(PROUT Globe, June 2013) – The gap between haves and have-nots in the Unites States is now so unhinged that researchers find it difficult to fit it with that of other developed nations. A new report from the International Labour Organization shows that U.S. inequality has literally gone off the chart, TruthOut reports.
“Income inequality in the United States is soaring so high, in fact, that the authors of the ILO’s new 2013 World of Work report couldn’t even place the United States on the same graph with the other 25 developed countries their new study examines,” the agency writes.
The last time income inequality in America rose to such heights was at the time of the Great Depression, noted a 2010 U.S. Senate report. The report suggested that high levels of income inequality may precipitate economic crises, and that income inequality may be part of the root cause of the 2008 Great Recession.

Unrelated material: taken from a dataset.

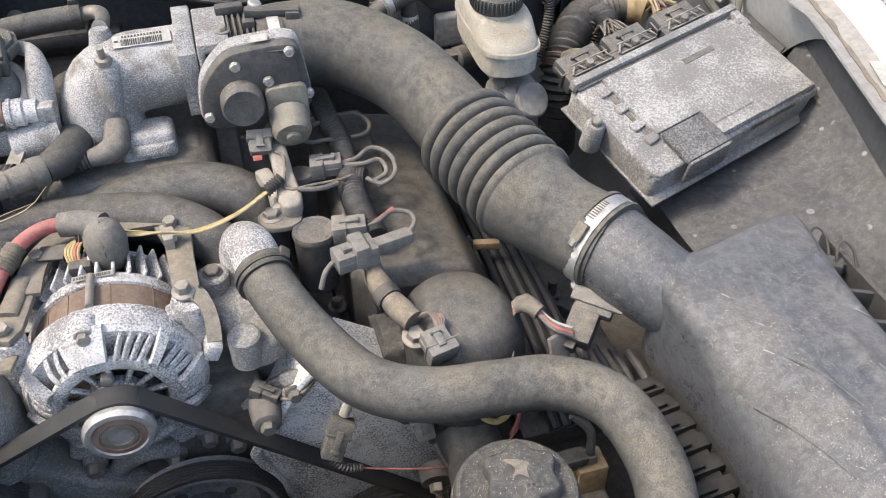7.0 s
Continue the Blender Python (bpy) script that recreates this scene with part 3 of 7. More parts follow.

See an informative video on the present income inequality in the U.S.
Little has changed since in terms of government income policy. In an interview with PROUT Globe last year, Proutist economist Ravi Batra stated that the wealth gap “is conscious government policy. The sad part of it is that it reflects political corruption. Anything that reduces labor demand will reduce the real wage and reduce people’s salaries.”
PROUT’s solution
In its effort for creating a dynamic and just economy, PROUT focuses on the surplus available to society after the minimum necessities have been supplied to all. By fixing both a ceiling for maximum salary and private property, as well as a minimum wage, a surplus will be available for further distribution to the meritorious. This factor, the allocation of incentives for further dynamics among the meritorious after first having secured basic necessities for all, is called atiriktam in the PROUT system.
“For long, economic efficiency and fairness have been regarded as two separate issues. Many have argued that economists should not even consider equity at all,” notes a recent book on PROUT, After Capitalism, Economic Democracy in Action.
“Atiriktam resolves this dilemma both logically and morally,” argues the book. “PROUT asserts that the only justification for granting higher income to a person is to reward him or her for providing a greater benefit to society.”
At present in America, inequality is not only “off the chart” but still rising. Income inequality in the U.S. rose during the recession of 2008-2009, and continued rising through the lackluster recovery of 2010-2011.